Er, that’s the way most knives, and so many other things, are sold. Marketing, smoke and mirrors. A very simple point: How many Hinderer, Microtech, etc. are sold as a result of forums such as this one. With and without forum/internet sales, that’s the point. We don’t live in a vacuum and the www in particular generates sales like crazy by sheer peer pressure, whether we like to admit it or not.
I have a few SOG knives, purchased a few years ago. They're okay, but a bit pricey for what they are. Some of their troubles may indeed be due partly to poor "branding", as I can't even recall the names of the SOG knives that I have. One is called something like SEAL Team or SEAL PUP. Not only that, but they mostly look the same too. 5 or 6 inch blades with serrations and black plastic handles, made in Taiwan. The quality, I can't complain of, but how many of these knives does anyone need? In the end, their designs, materials, and quality/price ratio aren't anywhere near as good as other "tactical" knife companies, like TOPS, Busse, Blackjack (the Bark River models) or even Spanish knives like Muela and Nieto. These other companies are turning out better products, and it seems the market reflects that fact.
[The James Brand and Gerber* disliked this comment.]
* with their slick new urban Portland marketing campaign
I like seeing everyone's take on SOG. They've strayed for the most part from their 80s fixed blade roots which to me were impressive. I like big bowie fixed blades! I have not tried any of their multi tools and seems a few here think they are worth looking at. I just have a Leatherman Juice for now.
There are many knives that I own that I do not recall the name. It is why I started keeping a list after about 10 years here. I have the Seal Pup and it's not a bad knife. It is very tough. I just don't much care for plastic or plastic-like handles. I say, different strokes for different folks.
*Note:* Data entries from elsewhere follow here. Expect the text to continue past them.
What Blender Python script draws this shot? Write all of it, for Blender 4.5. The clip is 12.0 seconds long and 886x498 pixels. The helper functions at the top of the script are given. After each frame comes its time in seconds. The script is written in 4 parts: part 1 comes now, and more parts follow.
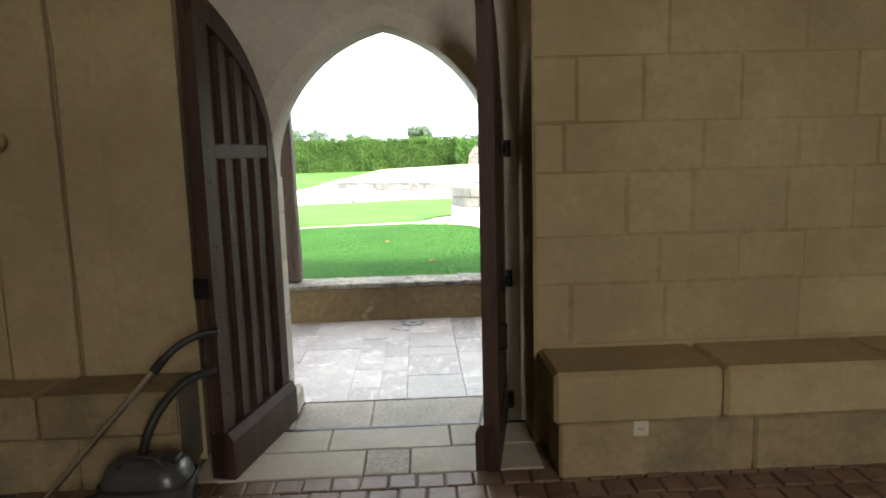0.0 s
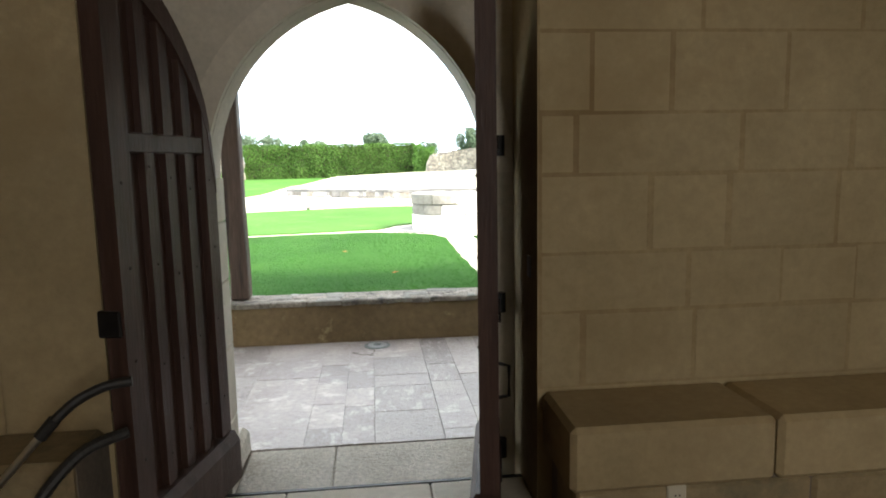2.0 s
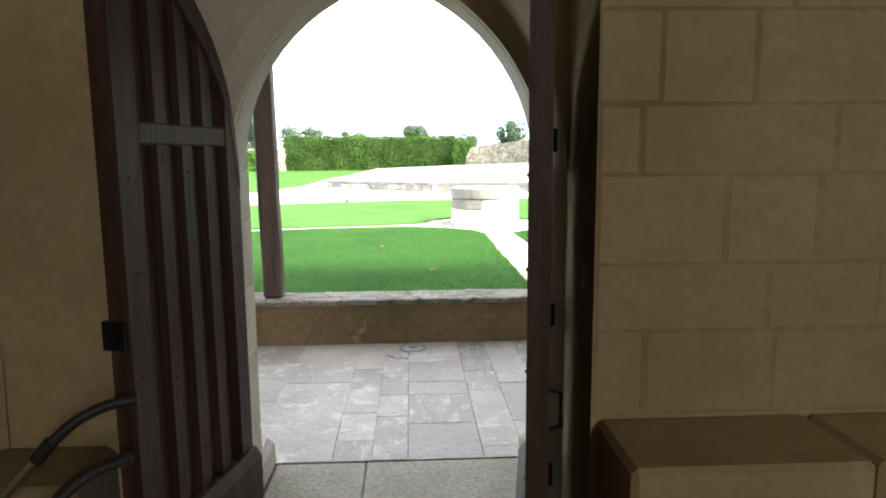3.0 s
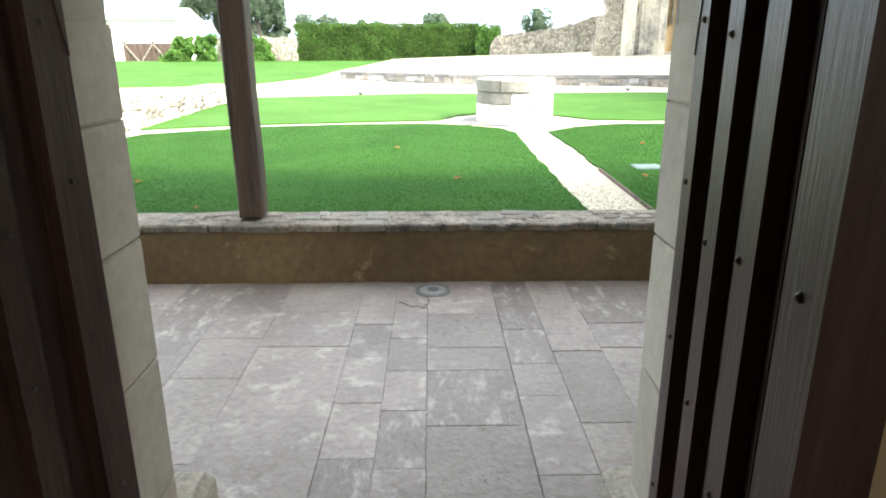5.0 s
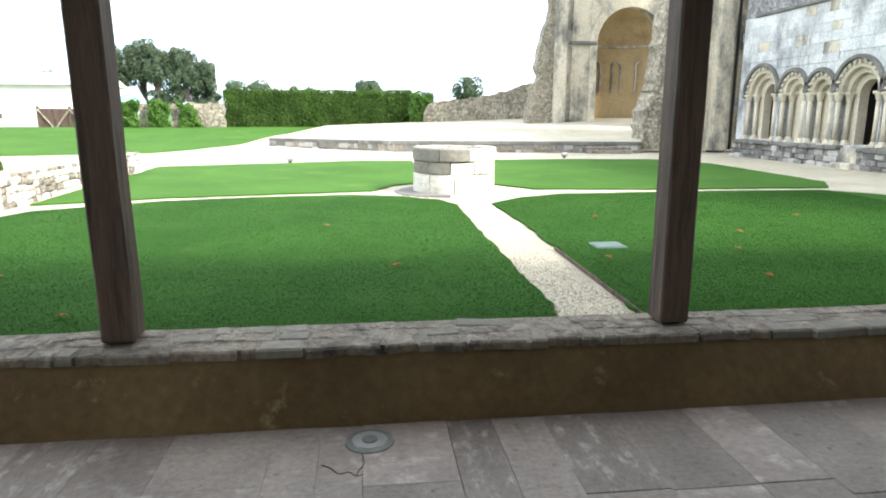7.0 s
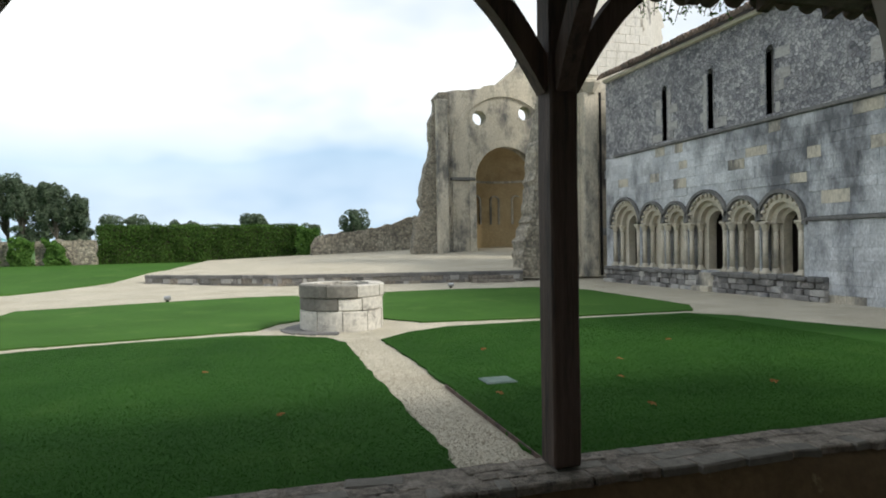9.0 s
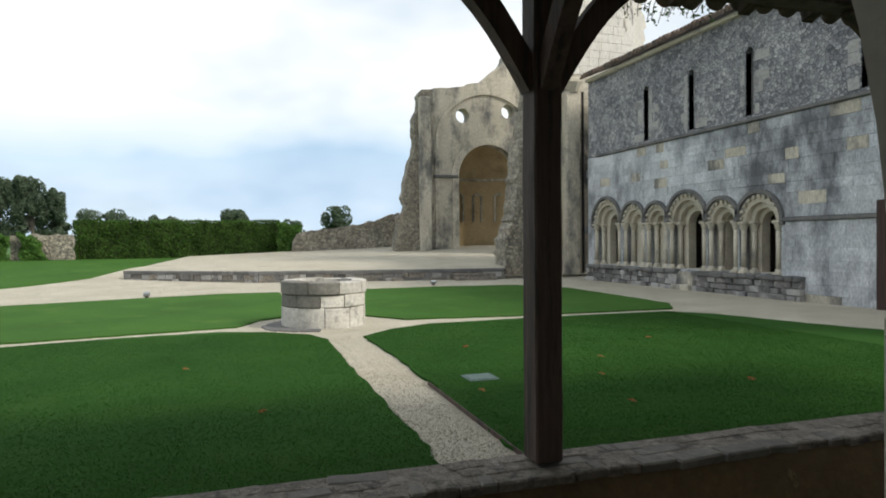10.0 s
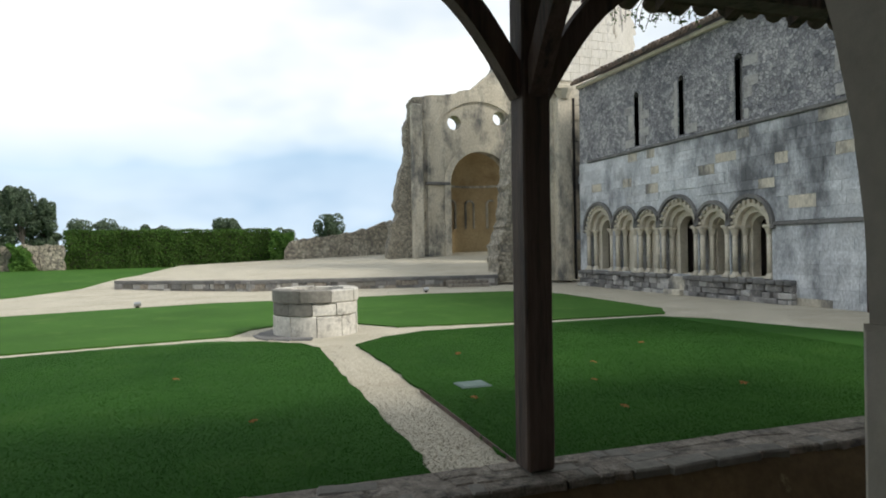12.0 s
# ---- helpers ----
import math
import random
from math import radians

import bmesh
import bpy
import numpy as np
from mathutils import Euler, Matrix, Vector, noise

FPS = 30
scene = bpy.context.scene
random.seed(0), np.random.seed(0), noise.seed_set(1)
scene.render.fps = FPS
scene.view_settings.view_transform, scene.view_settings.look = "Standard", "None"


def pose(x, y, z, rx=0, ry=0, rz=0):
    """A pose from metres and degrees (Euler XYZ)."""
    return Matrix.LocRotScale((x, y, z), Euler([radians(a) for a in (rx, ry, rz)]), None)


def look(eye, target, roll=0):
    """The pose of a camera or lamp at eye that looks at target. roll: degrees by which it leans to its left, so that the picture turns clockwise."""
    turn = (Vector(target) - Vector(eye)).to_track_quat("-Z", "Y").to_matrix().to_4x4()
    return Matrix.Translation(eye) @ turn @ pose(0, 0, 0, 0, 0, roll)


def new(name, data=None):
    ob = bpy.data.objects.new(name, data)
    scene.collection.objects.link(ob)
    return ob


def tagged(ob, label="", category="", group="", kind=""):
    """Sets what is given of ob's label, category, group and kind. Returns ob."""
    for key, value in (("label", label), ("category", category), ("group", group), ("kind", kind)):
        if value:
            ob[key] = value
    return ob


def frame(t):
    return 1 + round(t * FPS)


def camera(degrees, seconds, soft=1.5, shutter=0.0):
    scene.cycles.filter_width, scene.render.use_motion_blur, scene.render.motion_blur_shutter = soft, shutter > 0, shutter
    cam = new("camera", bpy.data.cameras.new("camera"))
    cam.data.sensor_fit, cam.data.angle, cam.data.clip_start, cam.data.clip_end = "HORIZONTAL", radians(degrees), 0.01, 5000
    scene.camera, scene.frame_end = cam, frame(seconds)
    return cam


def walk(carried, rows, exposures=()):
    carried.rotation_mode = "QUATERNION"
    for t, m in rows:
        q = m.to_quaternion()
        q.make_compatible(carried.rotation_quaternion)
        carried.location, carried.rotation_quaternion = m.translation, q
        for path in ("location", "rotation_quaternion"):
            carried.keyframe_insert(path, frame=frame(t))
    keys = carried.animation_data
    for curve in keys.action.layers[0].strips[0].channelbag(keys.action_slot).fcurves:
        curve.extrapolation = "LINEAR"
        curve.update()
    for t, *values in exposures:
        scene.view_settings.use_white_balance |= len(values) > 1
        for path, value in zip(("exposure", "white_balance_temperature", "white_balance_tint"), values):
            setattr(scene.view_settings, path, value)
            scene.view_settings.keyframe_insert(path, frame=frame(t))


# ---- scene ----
cam = camera(68.0, 12.0, soft=1.9)
PATH = [
    (0, (-0.003, -0.175, 1.72), (0.07, 1.804, 1.438), -1.6),
    (0.5, (0.028, 0.038, 1.724), (0.136, 2.017, 1.455), -0.7),
    (1, (0.004, 0.21, 1.681), (0.129, 2.189, 1.417), 0.0),
    (1.5, (-0.062, 0.45, 1.674), (0.096, 2.426, 1.413), -0.4),
    (2, (-0.093, 0.54, 1.675), (0.116, 2.512, 1.413), -1.1),
    (2.5, (-0.077, 0.441, 1.734), (0.063, 2.423, 1.506), -0.8),
    (2.7, (-0.086, 0.577, 1.714), (0.029, 2.559, 1.471), -0.6),
    (4.3, (-0.046, 1.818, 1.613), (-0.006, 3.761, 1.141), 0.4),
    (4.5, (-0.052, 1.958, 1.579), (-0.032, 3.894, 1.076), 0.9),
    (5, (-0.094, 2.358, 1.566), (-0.061, 4.269, 0.979), -0.1),
    (5.5, (-0.066, 2.735, 1.562), (0.03, 4.648, 0.984), -0.5),
    (6, (-0.04, 3.049, 1.583), (0.035, 4.992, 1.115), -0.6),
    (6.5, (-0.084, 3.316, 1.528), (0.041, 5.263, 1.085), -0.0),
    (7, (-0.083, 3.509, 1.577), (0.147, 5.454, 1.174), 0.1),
    (7.5, (-0.06, 3.573, 1.637), (0.229, 5.542, 1.438), 0.4),
    (9.5, (-0.055, 3.568, 1.693), (0.559, 5.472, 1.677), -0.9),
    (10, (-0.071, 3.562, 1.691), (0.547, 5.464, 1.664), -0.5),
    (10.5, (-0.062, 3.579, 1.683), (0.556, 5.481, 1.667), -0.5),
    (11, (-0.023, 3.623, 1.665), (0.598, 5.524, 1.66), -0.7),
    (11.5, (-0.025, 3.621, 1.659), (0.605, 5.519, 1.66), -0.6),
    (12, (-0.045, 3.571, 1.691), (0.593, 5.466, 1.685), -1.0),
]
EXPOSURES = [(0.0, 2.90), (1.0, 2.84), (1.5, 2.72), (2.0, 2.58), (2.7, 2.54), (4.3, 2.44), (5.0, 2.42), (5.5, 2.34), (6.5, 1.93), (7.1, 1.62), (7.7, 1.18), (9.3, 0.04), (12.0, 0.06)]
walk(cam, [(t, look(eye, target, roll)) for t, eye, target, roll in PATH], EXPOSURES)

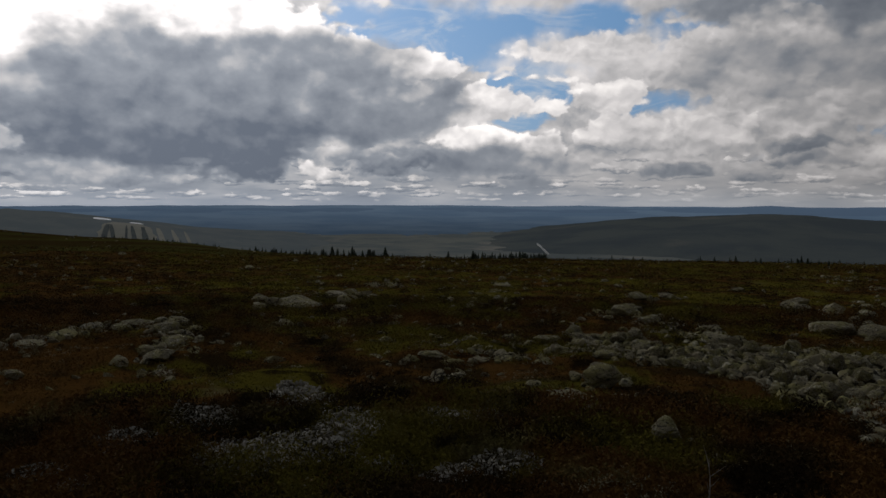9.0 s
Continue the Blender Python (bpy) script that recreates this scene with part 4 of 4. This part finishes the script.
# ---- trees along the edge of the moor ----
def spruce(seed):
    g = random.Random(seed)
    tree = tagged(new("spruce"), "small dark mountain spruce at the edge of the moor", "tree", "spruces on the skyline")
    bm = bmesh.new()
    bmesh.ops.create_cone(bm, cap_ends=True, segments=7, radius1=0.045, radius2=0.008, depth=1.0)
    for v in bm.verts:
        v.co.z += 0.45
    me = bpy.data.meshes.new("trunk")
    bm.to_mesh(me)
    bm.free()
    me.materials.append(BARK)
    part("trunk", me, tree)
    vs, fs = [], []
    slim = g.uniform(0.75, 1.25)
    for level in range(15):
        t = level / 14
        reach = (0.24 * (1 - t) ** 0.8 + 0.015) * slim
        for k in range(9):
            a = k * 0.698 + level * 1.1 + g.uniform(-0.3, 0.3)
            z = 0.06 + 0.92 * t + g.uniform(-0.025, 0.025)
            out = reach * g.uniform(0.6, 1.25)
            tip = (math.cos(a) * out, math.sin(a) * out, z - 0.05 - 0.05 * (1 - t))
            c1, c2 = a - 0.42, a + 0.42
            base = len(vs)
            vs += [(0, 0, z + 0.05), (math.cos(c1) * out * 0.6, math.sin(c1) * out * 0.6, z - 0.02), tip, (math.cos(c2) * out * 0.6, math.sin(c2) * out * 0.6, z - 0.02)]
            fs.append((base, base + 1, base + 2, base + 3))
    part("crown", mesh_of("crown", vs, fs, [NEEDLE], smooth=False), tree)
    return tree


def plant_trees():
    g = random.Random(5)
    kinds = [spruce(k) for k in range(4)]
    spots_at = [(62.6, 0.62, 5.2), (61.2, 1.0, 3.6), (3.8, 0.9, 2.2), (2.9, 0.9, 1.8), (-27.4, 0.7, 3.0), (-31.8, 0.7, 3.2), (96.0, 0.75, 2.6), (93.3, 0.8, 2.6), (107.5, 0.9, 2.0),
                (28.6, 1.0, 3.4), (27.5, 1.0, 3.0), (30.2, 1.0, 2.8), (31.6, 1.0, 3.1), (23.4, 1.0, 2.3), (25.0, 1.0, 2.2), (20.4, 1.0, 1.9)]
    for _ in range(70):
        spots_at.append((g.uniform(56.6, 62.6), g.uniform(0.97, 1.06), g.uniform(3.0, 5.6)))
    for _ in range(60):
        spots_at.append((g.uniform(69.5, 80.5), g.uniform(0.95, 1.06), g.uniform(2.6, 5.2)))
    for _ in range(80):
        spots_at.append((g.uniform(22, 88), g.uniform(0.93, 1.05), g.uniform(1.6, 3.6)))
    for _ in range(14):
        spots_at.append((g.uniform(83, 91), g.uniform(0.95, 1.05), g.uniform(2.0, 4.4)))
    for _ in range(70):
        spots_at.append((g.uniform(19, 92), g.uniform(0.9, 1.04), g.uniform(1.2, 2.4)))
    for n2, (a, near, tall) in enumerate(spots_at):
        r = np.linspace(60, 420, 200)
        ra = radians(a)
        crest = r[np.argmax((height(-r * math.sin(ra), r * math.cos(ra)) - 1.6) / r)] * near
        x, y = -crest * math.sin(ra), crest * math.cos(ra)
        m = pose(x, y, float(height(x, y)) - 0.05, 0, 0, g.uniform(0, 360))
        s = tall * g.uniform(0.27, 0.38)
        tree = kinds[n2 % 4]
        if n2 >= 4:
            tree = copy_thing(tree, m)
        tree.matrix_world = m @ Matrix.Diagonal((s * 1.5, s * 1.5, s, 1))


plant_trees()


# ---- small far things ----
def far_track():
    """The straight pale line that runs down the hill across the valley."""
    vs = []
    for s, a in zip(np.linspace(0.12, 0.40, 10), np.linspace(56.2, 57.25, 10)):
        for side in (-0.02, 0.02):
            x, y, z = ridge_height(a + side, s, bumps(a, HILL_ROWS, 7, -3.5), 1500, 2600, 14, 3)
            k = 1 - 5.0 / np.hypot(x, y)
            vs += [(x * k, y * k, z + 3), (x * k, y * k, z + 8)]
    fs = []
    for i in range(9):
        q = i * 4
        fs += [(q, q + 1, q + 5, q + 4), (q + 1, q + 3, q + 7, q + 5), (q + 3, q + 2, q + 6, q + 7)]
    tagged(new("lift_line", mesh_of("lift_line", vs, fs, [PALE], smooth=False)), "pale straight lift line on the far hillside", "ski lift")


far_track()


def far_tower():
    a, r = radians(81.4), 1480
    bm = bmesh.new()
    bmesh.ops.create_cone(bm, cap_ends=True, segments=8, radius1=3.2, radius2=1.4, depth=13)
    for v in bm.verts:
        v.co.z += 6.5
    me = bpy.data.meshes.new("tower")
    bm.to_mesh(me)
    me.materials.append(PALE)
    tower = tagged(new("tower", me), "small white tower in the wooded valley", "tower")
    x, y = -r * math.sin(a), r * math.cos(a)
    tower.location = (x, y, float(height(x, y)))


far_tower()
It is all just part of the evolution of things. In general, SOG's problem is value. There is a tremendous amount of competition in the knife industry and for the most part the cost of SOGs don't often justify the price any more. But that is the impression by people who know versus your average buyer wandering into Bass Pro and looking at knives.
A Flash 2 is the only SOG folder I have left. Got it while I was on my honeymoon. Love the blade geometry. But, you are right, it feels cheap.
Also have a SOG Paratool around here somewhere.
I have no plans to purchase but, I would carry a Sogzilla if I had one.
I own some older Seki-made SOGs. IMO, the nicest is the Tsunami. I also have a Seal 2000 and a Seal Pup. All are nicely-made. The least comfortable of the those three is the Seal 2000. I always felt the Tsunami was ‘too nice’ to use. The Seal Pup is good, but the edge is short for the blade length.
As far as folders go, I have an old Pentagon Elite II, also Seki-made. It’s made fine, but always felt clunky, and a little dangerous and uncomfortable to use.
I have nothing against SOG and hope they rebound again. I’m keeping the SOGs I have, but I have no further interest in their products anymore, and haven’t in a long time.
I believe you. The source I used may not be that reliable.